I don’t remember the first time I learned it. I’m not sure how many dozens of times I’ve heard it taught. I don’t know how many times I’ve practiced it, or even how many times I’ve taught it to others. I do know the “A.C.T.S.” formula for prayer has been ingrained in my mind for years. “A.C.T.S.” is an acrostic that stands for:
- Adoration … praising God.
- Confession … acknowledging sin.
- Thanksgiving … giving thanks.
- Supplication … making requests.
Growing up in church, I was blessed with many Sunday school teachers who both encouraged and modeled this approach to prayer. Looking back, I appreciate their desire to focus on God first in prayer. I appreciate their willingness to confess sin. I appreciate their insistence that we ought to give thanks in all circumstances. I appreciate their focus on interceding for others.

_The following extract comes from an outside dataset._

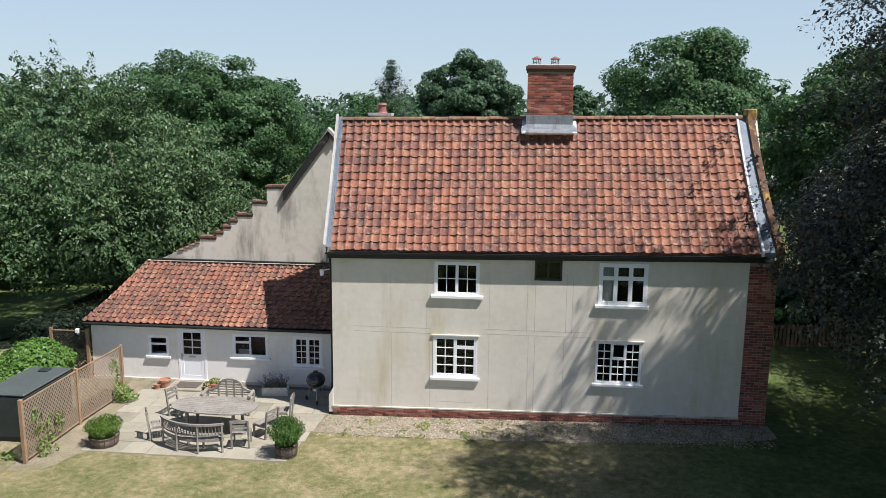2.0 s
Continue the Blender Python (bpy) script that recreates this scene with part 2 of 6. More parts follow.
def add_ring_tube(bm, rings, sides=8, cap=True):
    """A tube through rings of (centre, radius, direction)."""
    loops = []
    for c, r, d in rings:
        q = Vector(d).normalized().to_track_quat("Z", "Y").to_matrix()
        loops.append([bm.verts.new(Vector(c) + q @ Vector((r * math.cos(a), r * math.sin(a), 0))) for a in [2 * math.pi * k / sides for k in range(sides)]])
    for a, b in zip(loops, loops[1:]):
        for k in range(sides):
            bm.faces.new((a[k], a[(k + 1) % sides], b[(k + 1) % sides], b[k]))
    if cap:
        bm.faces.new(list(reversed(loops[0])))
        bm.faces.new(loops[-1])


def add_rod(bm, p, q, r0, r1=None, sides=8):
    d = Vector(q) - Vector(p)
    add_ring_tube(bm, [(p, r0, d), (q, r0 if r1 is None else r1, d)], sides)


def add_lathe(bm, profile, sides=16, centre=(0, 0, 0), cap_ends=True):
    """A turned body from (radius, height) pairs."""
    c = Vector(centre)
    loops = [[bm.verts.new(c + Vector((r * math.cos(2 * math.pi * k / sides), r * math.sin(2 * math.pi * k / sides), z))) for k in range(sides)] for r, z in profile]
    for a, b in zip(loops, loops[1:]):
        for k in range(sides):
            bm.faces.new((a[k], a[(k + 1) % sides], b[(k + 1) % sides], b[k]))
    if cap_ends:
        bm.faces.new(list(reversed(loops[0])))
        bm.faces.new(loops[-1])


def mesh_of(name, bm, material, smooth=False, bevel=0.0):
    if bevel:
        bmesh.ops.bevel(bm, geom=bm.edges[:], offset=bevel, segments=1, affect="EDGES", clamp_overlap=True)
    bmesh.ops.recalc_face_normals(bm, faces=bm.faces[:])
    me = bpy.data.meshes.new(name)
    bm.to_mesh(me)
    bm.free()
    me.materials.append(material)
    if smooth:
        me.polygons.foreach_set("use_smooth", [True] * len(me.polygons))
    return me


def part(name, bm, material, parent, label="", smooth=False, bevel=0.0):
    ob = new(name, mesh_of(name, bm, material, smooth, bevel))
    ob.parent = parent
    return tagged(ob, label)


def box_part(name, dims, material, parent, label="", bevel=0.0, m=None):
    bm = bmesh.new()
    add_box(bm, *dims, m)
    return part(name, bm, material, parent, label, bevel=bevel)


def thing(name, m=None, label="", category="", group="", kind=""):
    ob = new(name)
    if m is not None:
        ob.matrix_world = m
    return tagged(ob, label, category, group, kind)


def raw_mesh(name, verts, faces, material, smooth=False):
    """A mesh from arrays: verts (n, 3), faces (m, k)."""
    verts, faces = np.asarray(verts, dtype=np.float32), np.asarray(faces, dtype=np.int32)
    me = bpy.data.meshes.new(name)
    k = faces.shape[1]
    me.vertices.add(len(verts))
    me.vertices.foreach_set("co", verts.ravel())
    me.loops.add(faces.size)
    me.loops.foreach_set("vertex_index", faces.ravel())
    me.polygons.add(len(faces))
    me.polygons.foreach_set("loop_start", np.arange(0, faces.size, k, dtype=np.int32))
    me.polygons.foreach_set("loop_total", np.full(len(faces), k, dtype=np.int32))
    if smooth:
        me.polygons.foreach_set("use_smooth", np.ones(len(faces), dtype=bool))
    me.materials.append(material)
    me.update(calc_edges=True)
    return me


def leaf_mesh(name, centres, outward, size, material, rng, aspect=0.55, up=0.35, size_spread=0.35, droop=0.0, simple=False):
    """One folded leaf (two triangles) at each centre, turned roughly outward and up."""
    n = len(centres)
    nrm = outward + rng.normal(0, 0.55, (n, 3)) + np.array([0, 0, up])
    nrm /= np.linalg.norm(nrm, axis=1, keepdims=True) + 1e-9
    t = np.cross(nrm, rng.normal(0, 1, (n, 3)))
    t[:, 2] -= droop
    t /= np.linalg.norm(t, axis=1, keepdims=True) + 1e-9
    b = np.cross(nrm, t)
    s = (size * (1 + rng.normal(0, size_spread, n)).clip(0.4, 2.0))[:, None]
    if simple:
        v = np.empty((n, 3, 3))
        v[:, 0] = centres - t * s * 0.55
        v[:, 1] = centres + t * s * 0.35 + b * s * aspect * 0.62
        v[:, 2] = centres + t * s * 0.45 - b * s * aspect * 0.62
        return raw_mesh(name, v.reshape(-1, 3), np.arange(3 * n).reshape(n, 3), material)
    v = np.empty((n, 4, 3))
    v[:, 0] = centres - t * s * 0.5
    v[:, 1] = centres + b * s * aspect * 0.5 + nrm * s * 0.08
    v[:, 2] = centres + t * s * 0.5
    v[:, 3] = centres - b * s * aspect * 0.5 + nrm * s * 0.08
    return raw_mesh(name, v.reshape(-1, 3), np.arange(4 * n).reshape(n, 4), material)

# ---- ground ----
def ground_height(x, y):
    rise = 0.02 * min(max(x, 0.0), 14.0)
    return rise * min(max((y + 9.0) / 7.0, 0.0), 1.0)


def lush_and_shade_mask(n, l, geo, wobble):
    """Greener grass: west of the garden wall, behind the house, and round the beech, where it also paints shade."""
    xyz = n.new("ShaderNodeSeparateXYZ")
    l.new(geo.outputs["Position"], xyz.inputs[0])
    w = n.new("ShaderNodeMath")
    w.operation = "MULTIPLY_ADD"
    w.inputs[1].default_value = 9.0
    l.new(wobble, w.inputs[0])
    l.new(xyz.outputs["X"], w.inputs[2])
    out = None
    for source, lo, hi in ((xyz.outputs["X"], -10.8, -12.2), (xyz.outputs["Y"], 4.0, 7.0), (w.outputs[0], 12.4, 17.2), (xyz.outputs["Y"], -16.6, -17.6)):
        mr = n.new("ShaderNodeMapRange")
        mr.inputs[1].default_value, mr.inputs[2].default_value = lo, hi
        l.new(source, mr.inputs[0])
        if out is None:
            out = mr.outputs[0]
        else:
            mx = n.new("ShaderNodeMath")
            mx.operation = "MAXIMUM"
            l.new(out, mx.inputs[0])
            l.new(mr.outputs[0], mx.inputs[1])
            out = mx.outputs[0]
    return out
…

However, as I think about how the “A.C.T.S.” approach to prayer had shaped my prayer life, and as I compare my prayers to many of the prayers I read in the Bible, I grow more and more convinced that the “A.C.T.S.” prayer is missing a letter. That missing letter is “L,” and is stands for lament.
A lament is a “passionate expression of grief or sorrow.” In the Bible, laments are always tempered by biblical faith, but the actual expression is shockingly honest and intense. Despite their directness, biblical laments are far more than irreverent complaints. Instead, biblical laments are faith filled acknowledgements of reality.
You’ll find laments throughout the book of Psalms (3, 22, 28, 51, 74, 85, 102, 126, 137 to name a few). You’ll find laments coming from kings and prophets (1 Kings 19:1-8, 2 Kings 19:14-19, 2 Chronicles 20:1-12). You’ll find an entire book of the Old Testament devoted to “lament-ations.” You’ll find lament in the letters of Paul (Romans 7:7-25). You’ll even find a lament on the lips of Jesus, as he hung on the cross (Matthew 27:45-50).
As I consider these laments, I just don’t find a place for them in my “A.C.T.S.” prayers. They don’t fit neatly into the categories of adoration, confession, thanksgiving, or supplication. Of course, we ought to come to God in all of these ways, but there must be a place for lament. There must be a place for faith filled acknowledgements of reality. There must be a place for passionate expressions of grief and sorrow that are tempered by rock solid, biblical faith.
Lament is needed when you find out you’ve had another miscarriage. Lament is needed when you hear about the horrors of human trafficking. Lament is needed when you feel overwhelmed with disappointment. Lament is needed when you continue to struggle with a persistent temptation. Lament is needed when you deal with end of life issues. Lament is needed when you come face to face with the pain of infidelity. Lament is needed when you wrestle with loneliness and despair.
Lament is needed because we live in a fallen, busted, broken world. I certainly haven’t mastered this type of prayer, but I know my prayers need to include an “L.”